The last thing we need to show to use this version of L’Hôpital’s rule is the limit as 𝑥 approaches ∞ of 𝑓 of 𝑥 and the limit as 𝑥 approaches ∞ of 𝑔 of 𝑥 are both equal to ∞. And we’ve actually already shown both of these conditions are true when we originally tried to directly evaluate our limit. As 𝑥 approached ∞, both our numerator and our denominator grew without bound. In other words, the limit as 𝑥 approached ∞ of both 𝑓 of 𝑥 and 𝑔 of 𝑥 was equal to ∞.

So, we’ve shown all the conditions for this version of L’Hôpital’s rule are true. So, to evaluate our limit, we can now instead attempt to evaluate the limit as 𝑥 approaches ∞ of 𝑓 prime of 𝑥 divided by 𝑔 prime of 𝑥. And we already found expressions for 𝑓 prime of 𝑥 and 𝑔 prime of 𝑥. So let’s write these in. This gives us the limit as 𝑥 approaches ∞ of the square root of five divided by two root 𝑥 all divided by one divided by 𝑥 times the natural logarithm of three.

To help us evaluate this limit, instead of dividing by the fraction one divided by 𝑥 times the natural logarithm of three, let’s multiply it by the reciprocal. Doing this, we get the limit as 𝑥 approaches ∞ of root five times 𝑥 times the natural logarithm of three divided by two root 𝑥. And we now see both our numerator and our denominator share a factor of the square root of 𝑥. If we cancel this shared factor, we get the limit as 𝑥 approaches ∞ of root five times root 𝑥 times the natural logarithm of three divided by two.

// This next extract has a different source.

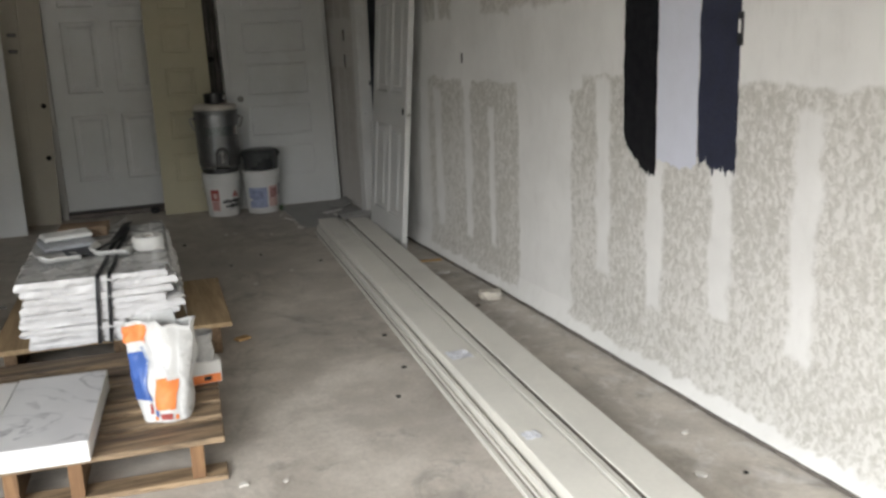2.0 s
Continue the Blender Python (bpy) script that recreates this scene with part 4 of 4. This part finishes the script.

And now, we can evaluate this limit directly. The only part of this limit which changes as the value of 𝑥 changes is the square root of 𝑥. Everything else is a positive constant. So, as 𝑥 approaches ∞, our numerator is increasing without bound. This means our limit is equal to ∞. And remember, we said, if this limit is equal to ∞, then we say that 𝑓 of 𝑥 is dominant.

Therefore, by using L’Hôpital’s rule, we’ve shown if 𝑓 of 𝑥 is equal to the square root of five 𝑥 and 𝑔 of 𝑥 is equal to the log base three of five 𝑥. Then the limit as 𝑥 approaches ∞ of 𝑓 of 𝑥 divided by 𝑔 of 𝑥 is equal to ∞. And so, 𝑓 of 𝑥 is the dominant function.